The Critical Hit Show has ‘the best audience in the city,’ according to Eric Fell
Catch a combination of D&D and improv at the Rio on April 26
Fans of Dungeons & Dragons will want to be at the Rio Theatre on April 26.
That’s when the Critical Hit Show, which has been running intermittently at the Rio for over a decade now, will have its next show, combining table-top role playing games (TTRPGs) with improv to make for a truly magical night.
Eric Fell, the show’s creator, game master, and spokesperson, said in a phone interview with the Straight that it all got started when he walked by a gaming store in Surrey back in 2011. He had been flipping through a Dungeon Master’s book when he saw a page that spoke to the improv aspect of the game.
“I thought, ‘Oh, hang on. I bet that's gonna make a good comedy show.’” So he ended up getting the people at the gaming store to teach him how to play, wrangled a few comedy friends together, and “next thing we know, we're at the Rio Theatre doing what we thought was one show and one show only.” That was nearly 12 years ago.
Fell takes an episodic approach to his game in order for the same characters and world to be able to exist for so long. He doesn’t level up the characters, and there’s an ongoing bit where the wizard is constantly trying to get some character development, to no avail.
They don’t, actually, even play D&D. Instead, they use a variant called 13th Age, which was created after a few designers of D&D’s third and fourth editions got together to make something a little different. Fell says that the rules work better for the kind of game he plays.
“It requires, I would say, less of a learning curve. It is a lot of fun. But, you're still rolling your dice, you're killing your monsters.”
The lower learning curve is important, because there are occasions during the Critical Hit Show where audience members—be they TTRPG gods or complete amateurs—are pulled up onto the stage to participate. One of the Critical Hit Show’s core members, Ellen MacNevin, started off as an audience member. She eventually became the party’s unpaid intern, and worked her way up to being a full party member.
“I literally met her on stage. And, you know, now I'm like, Ellen, come to my wedding. So that's actually how we found a cast member,” says Fell. “That wasn't meant to be the case, but that's absolutely hilarious that she started off as an unpaid intern, and then landed the job.”

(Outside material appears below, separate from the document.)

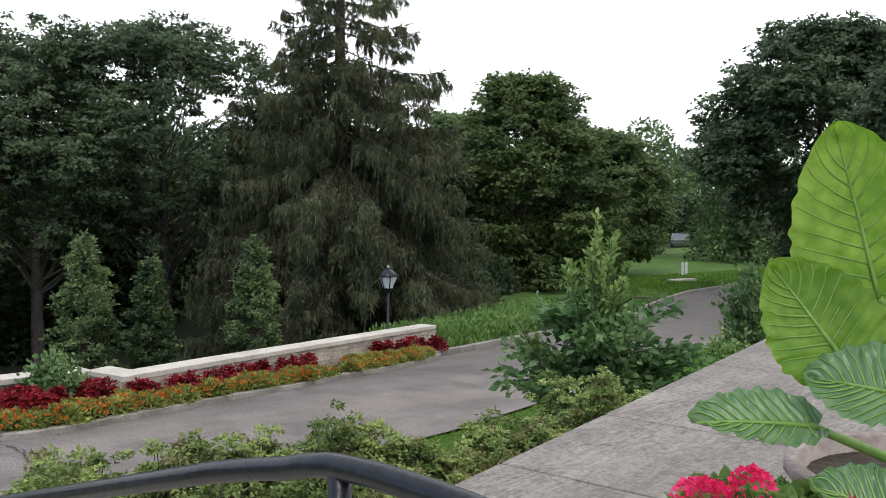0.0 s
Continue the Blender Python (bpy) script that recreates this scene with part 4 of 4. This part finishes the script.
def marigold(seed):
    rng = np.random.default_rng(seed)
    plant = thing("marigold", (0, 0, -50), "orange marigold with yellow-green foliage in a flower bed", "flower", "marigolds in the beds")
    n = 420
    d = sphere_dirs(n, rng, 0.6)
    d[:, 2] = np.abs(d[:, 2])
    c = d * rng.uniform(0.4, 1.0, n)[:, None] * [0.17, 0.17, 0.16] + [0, 0, 0.02]
    part("foliage", np_mesh("foliage", *leaves(c, d + rng.normal(0, 0.6, (n, 3)), 0.06, 0.028, rng)), marigold_leaf, plant)
    for i in range(13):
        d = sphere_dirs(1, rng, 0.8)[0]
        p = np.array([d[0] * 0.17, d[1] * 0.17, 0.05 + 0.13 * abs(d[2])])
        q = sphere_dirs(12, rng, 1.2)
        part("blossom", np_mesh("blossom", *leaves(np.repeat([p], 12, 0), q, 0.031, 0.027, rng)), orange_petal, plant)
    return plant


COLEUS = [coleus(s) for s in (1, 2)]
MARIGOLD = [marigold(s) for s in (1, 2, 3)]


def plant_at(kinds, x, y, z, rng, scale=1.0):
    k = rng.randrange(len(kinds))
    m = pose(x, y, level(x) + z, 0, 0, rng.uniform(0, 360))
    source = kinds[k]
    ob = copy_thing(source, m)
    ob.scale = (scale,) * 3
    return ob


rp = random.Random(12)
# drift of coleus at the pier, then clumps along the wall
for x, y in ((4.6, 11.6), (4.9, 11.65), (5.05, 11.27), (5.2, 11.08), (5.35, 10.9), (4.79, 11.11), (4.95, 10.9), (4.65, 11.3), (5.3, 11.3), (5.5, 11.1), (6.12, 11.4), (6.08, 11.05), (6.2, 11.2),
             (6.62, 11.02), (6.8, 11.02), (7.24, 11.1), (7.6, 11.2), (8.04, 11.26), (8.35, 11.36), (8.75, 11.45), (9.05, 11.5), (9.7, 11.68), (10.0, 11.72), (10.3, 11.8),
             (12.5, 12.3), (12.8, 12.36), (13.5, 12.55), (13.9, 12.65), (14.2, 12.7), (14.45, 12.62), (14.6, 12.5)):
    plant_at(COLEUS, x + rp.uniform(-0.04, 0.04), y, 0.1, rp, rp.uniform(0.82, 1.05))
x = 4.42
while x < 14.2:
    front = float(np.interp(x, [4.4, 4.6, 5.3, 6.26, 8.35, 9.6, 11.7, 13.4, 14.4], [10.9, 10.5, 10.47, 10.67, 10.99, 11.2, 11.62, 11.98, 12.45]))
    rows = 3 if x < 6.3 else 2 if x < 10.4 else 1 if 10.6 < x < 11.3 else 3
    for k in range(rows):
        if 10.55 < x < 10.85:
            continue
        plant_at(MARIGOLD, x + rp.uniform(-0.06, 0.06), front + 0.2 * k + rp.uniform(-0.04, 0.04), 0.06, rp, rp.uniform(0.75, 1.3))
    x += 0.2
for x, y in ((-6.75, 11.7), (-6.62, 11.68), (-5.98, 11.7), (-5.9, 11.9), (-5.96, 12.25), (-5.6, 11.6), (-5.5, 11.75), (-5.75, 12.1), (-5.25, 11.85), (-5.2, 12.1), (-4.95, 11.85), (-4.98, 12.1), (-4.72, 12.0), (-4.85, 12.1)):
    plant_at(COLEUS, x, y, 0.18, rp, rp.uniform(0.7, 0.9))
x = -4.7
while x > -10:
    front = float(np.interp(x, [-14, -8, -6.79, -6.3, -5.46, -5.09, -4.82, -4.54], [12.5, 11.72, 11.53, 11.4, 11.34, 11.44, 11.68, 11.95]))
    plant_at(MARIGOLD, x, front, 0.16, rp, rp.uniform(0.7, 1.0))
    plant_at(MARIGOLD, x + 0.1, front + 0.16, 0.16, rp, rp.uniform(0.75, 1.05))
    x -= 0.22
for ob in COLEUS + MARIGOLD:
    for c in list(ob.children_recursive) + [ob]:
        bpy.data.objects.remove(c)
shrub("cleome", 5.72, 11.62, 0.42, 0.66, 140, "tall feathery green cleome in a flower bed", cleome_leaf, cleome_leaf, 0.085, 46, 40, 0, "tall plants in the beds", level(5.95) + 0.06, 0.25)
shrub("cleome", -5.42, 11.95, 0.28, 0.6, 141, "tall feathery green cleome in a flower bed", weed_leaf, magnolia_young, 0.085, 40, 40, 0, "tall plants in the beds", level(-5.5) + 0.16, 0.22)

flag = thing("small_flag", (4.72, 11.15, level(4.72) + 0.05), "small faded flag on a wooden stick", "flag")
part("stick", np_mesh("stick", *tube([(0, 0, -0.05), (0.02, 0, 0.62)], 0.009, 6)), wood_stick, flag)
for k, m in enumerate((red_cloth, white_cloth, blue_cloth)):
    x0, x1 = 0.02 + 0.025 * k, 0.045 + 0.025 * k
    v = [(x0 + (x1 - x0) * i + 0.012 * math.sin(j * 1.3), 0.012 * math.sin(j * 1.1 + k), 0.6 - 0.06 * j - 0.03 * k) for j in range(6) for i in (0, 1)]
    part("cloth", np_mesh("cloth", v, [(2 * j, 2 * j + 1, 2 * j + 3, 2 * j + 2) for j in range(5)]), m, flag)


# ---- cracks in the asphalt ----
def crack(line, width, seed):
    rng = random.Random(seed)
    pts = []
    for (x0, y0), (x1, y1) in zip(line, line[1:]):
        n = max(int(math.hypot(x1 - x0, y1 - y0) / 0.07), 1)
        for i in range(n):
            t = i / n
            pts.append((x0 + (x1 - x0) * t + rng.gauss(0, 0.016), y0 + (y1 - y0) * t + rng.gauss(0, 0.016)))
    pts.append(line[-1])
    v, f = [], []
    for i, (x, y) in enumerate(pts):
        a, b = pts[max(i - 1, 0)], pts[min(i + 1, len(pts) - 1)]
        d = Vector((b[0] - a[0], b[1] - a[1], 0)).normalized()
        w = width * rng.uniform(0.15, 0.8) / 2
        for s in (-1, 1):
            v.append((x - d.y * w * s, y + d.x * w * s, level(x) + 0.01))
    for i in range(len(pts) - 1):
        f.append((2 * i, 2 * i + 1, 2 * i + 3, 2 * i + 2))
    return tagged(part("crack", np_mesh("crack", v, f), tar), "dark crack in the asphalt", "crack", "cracks in the road", "structure")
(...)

It helps, too, that the fans of the Critical Hit Show are what Fell describes as the best in Vancouver.
“The hill that I will die on is that the Critical Hit Show has the best audience in the city. They’re just so nice. Sometimes I’ll show up with bags and boxes and things, and the people lined up out the door will ask ‘do you need a hand with that?’ or they’ll give us [fan] art of us. One year, a bunch of people dressed up as us for Halloween,” he says, baffled. “There is someone dressed as me for Halloween, and she even dyed her hair.”
Fell notes that the collaborative aspect of the game is likely where much of the magic lies, why the audience is so onboard with the shenanigans that the party finds itself in on the Rio stage year after year, and what makes games like 13th Age and D&D so special.
“It's an excuse for people to hang out with their friends and laugh. It's a sort of communal storytelling activity where we’re all in. We're literally sitting around a table, and taking turns to say ‘and this happens next. And this happens next, this happens next.’ And you're all building something cool, hopefully, together. And I think that is a big part of it.”
The Critical Hit Show’s next show will be at the Rio Theatre on Wednesday, April 26.